Box 5. Box 5 Dangers posed by OBA excesses
From the following article
Michael J Russo & David Balekdjian
Nature Biotechnology 26, 173 - 182 (2008)
doi:10.1038/nbt0208-173
Clearly, OBA policies carry the danger of swinging the pendulum too far in the opposite direction. There is a real risk that, taken to inappropriate extremes, OBA policies will overly restrict access and choice to patients with reasonable medical need, perhaps resulting in diminished outcomes and higher costs (in some cases).
All stakeholders can agree that we must hold the system to high standards, directing dollars to the highest value opportunity and encouraging safe and effective use of the right treatments for the right patients. These are the principles espoused by an outcomes-based system. However, as insurance programs roll out OBA-based programming, there are some real negative consequences that come with policies that go too far or are engaged without appropriate planning.
Denying patients medically necessary care. Patient care must always come first and cannot be risked in the face of cost containment strategies. The system has already moved quite far from the heart of what insurance as a concept is meant to represent. A system is emerging in which 'coverage' does not equal 'access'. Even if a particular biologic, for example, is covered by an employer-funded policy, several programs will deny patient access to that drug, even in the face of it being considered medically necessary.

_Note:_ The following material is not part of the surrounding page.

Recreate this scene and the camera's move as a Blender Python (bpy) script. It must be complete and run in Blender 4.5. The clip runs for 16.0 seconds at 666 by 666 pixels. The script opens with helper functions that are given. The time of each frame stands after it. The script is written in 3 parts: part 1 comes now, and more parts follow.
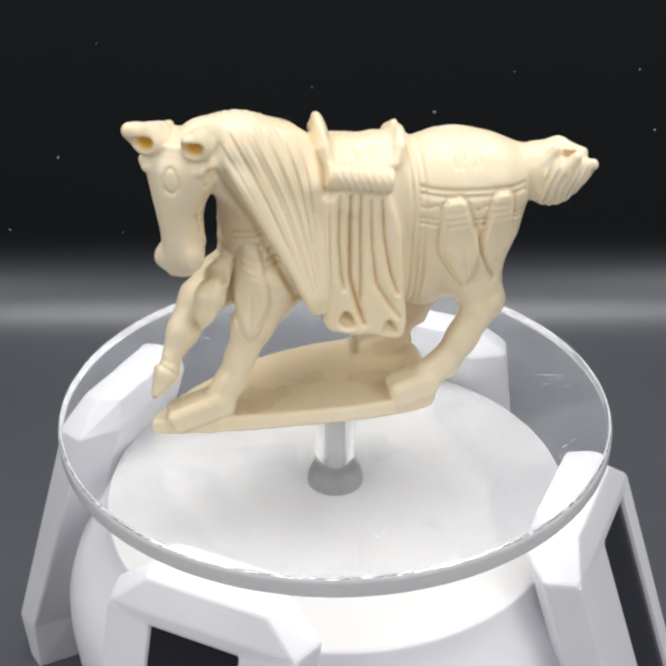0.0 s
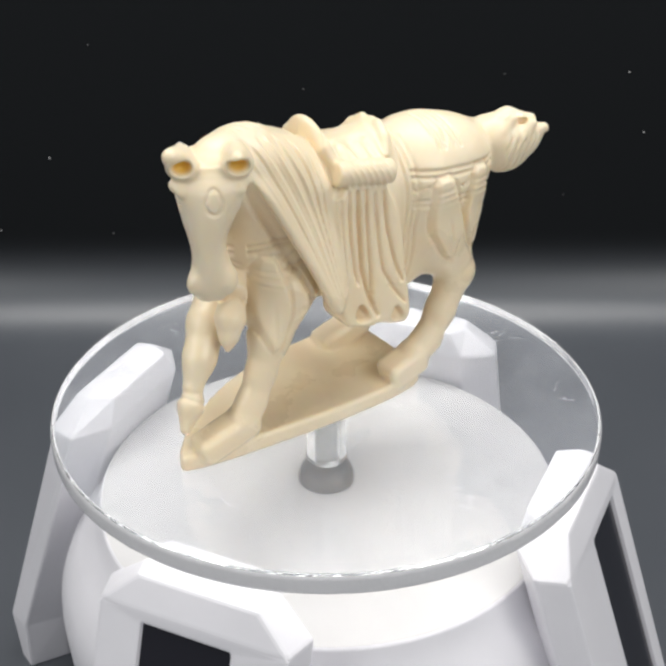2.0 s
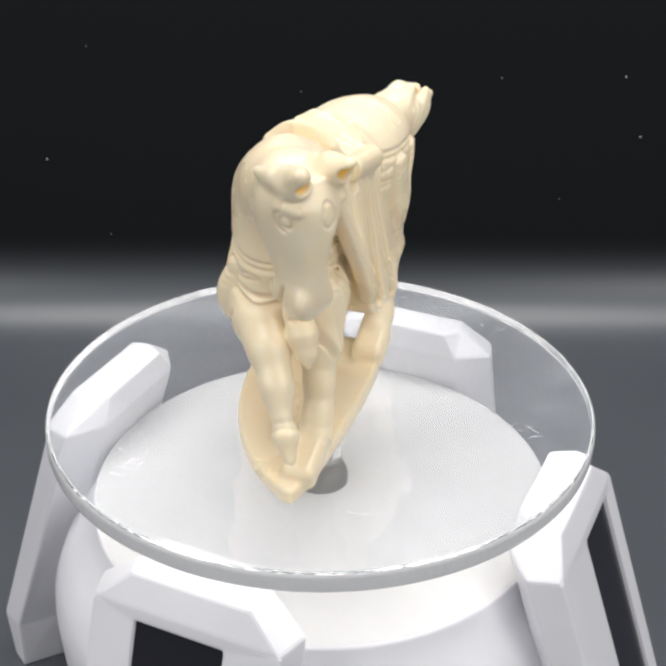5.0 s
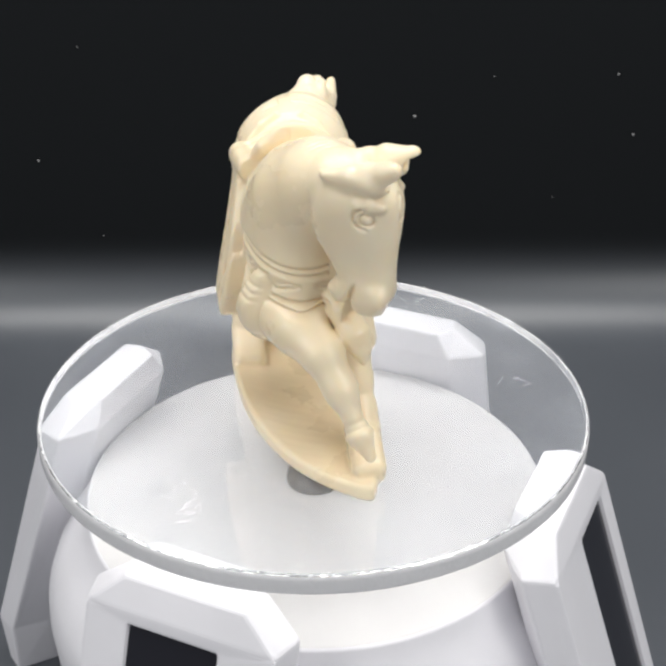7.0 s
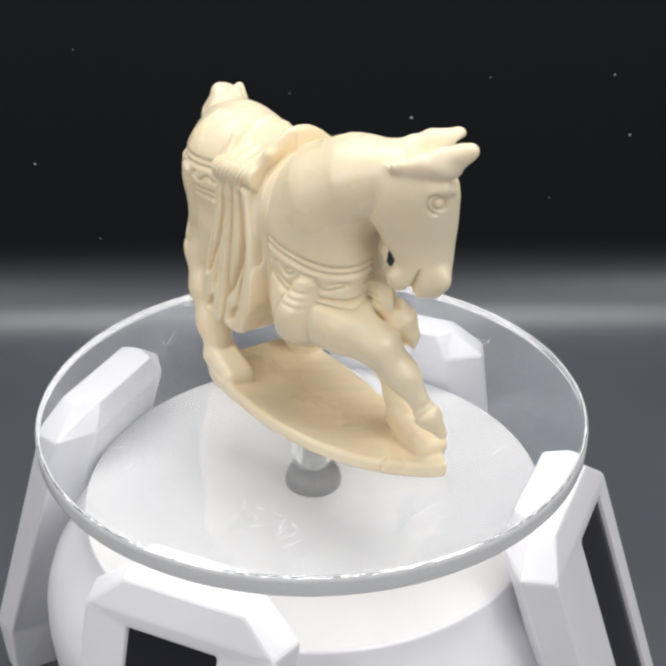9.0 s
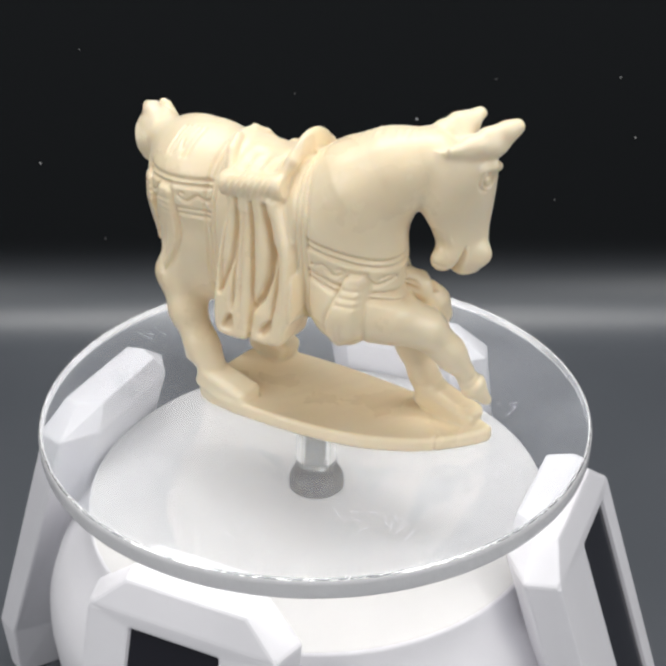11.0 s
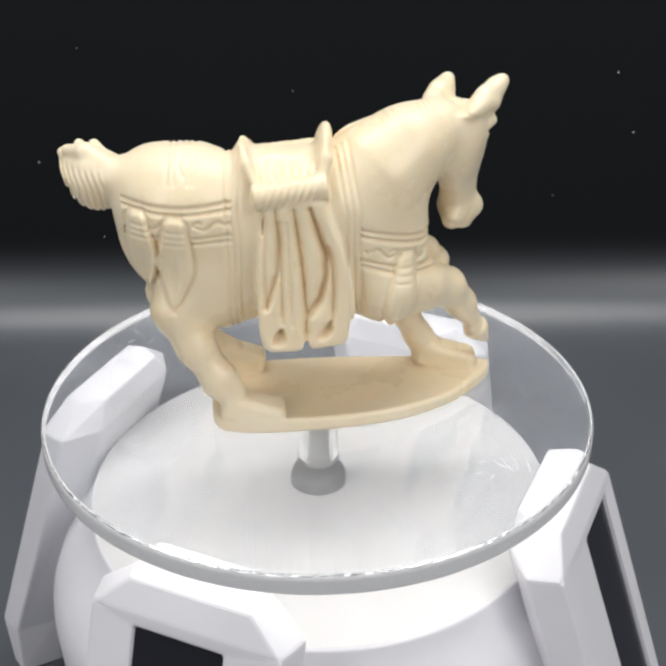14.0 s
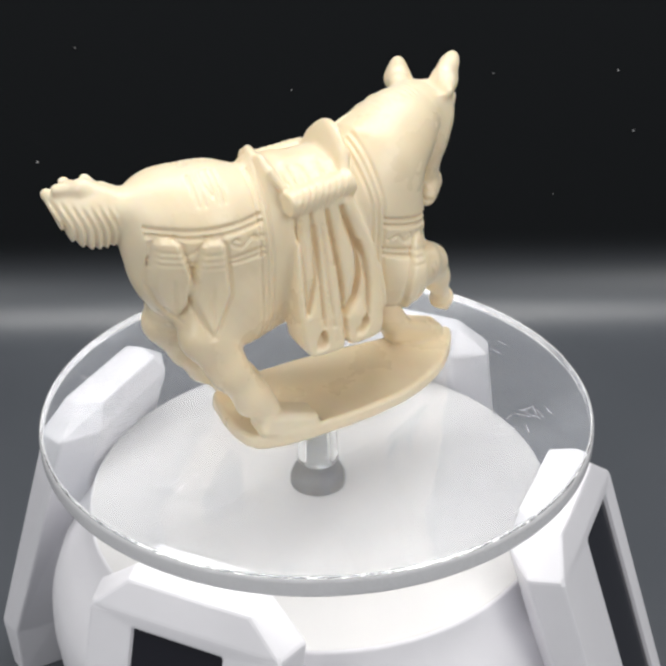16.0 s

Formularies, patient out-of-pocket expenses and prior authorizations have evolved well beyond their original intent. Managed-care executives, with whom we speak regularly, do not deny that demanding very high patient copayments, in the hundreds or even thousands, for example, presents a significant barrier to receiving treatment even for the eligible and those at disease risk. Step therapy programs, likewise, may necessitate that a patient be put on an inferior drug and fail before being allowed access to the state of the art. We have worked extensively with patient groups across many targeted disease areas, including psoriasis, rheumatoid arthritis and hemophilia; some affected individuals suffer disease progression and more deleterious outcomes as they move through these machinations and perhaps even give up.
Increasing downstream medical costs. In many cases, policies that delay or deny care in the name of pharmacy cost-savings will only create longer-term medical cost increases. Because pharmacy benefit managers do not share any risk on the medical side, it is in their best interest to keep drug costs down despite any downstream increase in medical expenditures. We have learned through our own payer studies that even in integrated insurance companies, with their own internal pharmacy benefit managers and specialty pharmacy, many of these decisions are made in a compartmentalized fashion. Though they strive to fulfill this mission, their systems and resources simply aren't adequate to perform all necessary integrated analyses of costs and outcomes. If the consequences of a policy are not fully understood in a rigorous fashion, perhaps they should be delayed or shelved.
Usurping the role of the physician. One critical fact must be restated. The central role of the physician in making clinical care decisions must be preserved and kept paramount. Unfortunately, we have already seen their role often usurped by clinical guidelines and usage policies. As early as 1999, physician groups at the American Association for the Study of Liver Diseases (Alexandria, VA, USA), for example, expressed fear that guidelines were being misused as categorical rules of treatment, invoked to deny physicians the opportunity to individualize patient care as they saw fit. Evidence-based medicine should not be abused in this fashion.
Stifling innovation. Taken to their extreme, OBA policies can stifle the diffusion of innovation, allowing access to revolutionary products only at a premium. If this occurs, investment in medical technologies and drugs will simply be too risky in many disease areas. Furthermore, this must not be allowed to trickle upstream, making areas of applied research less viable because reasonable treatments already exist. All major players in the system must strike a balance, understanding that innovation is often incremental, and setting value expectations, pricing and access accordingly.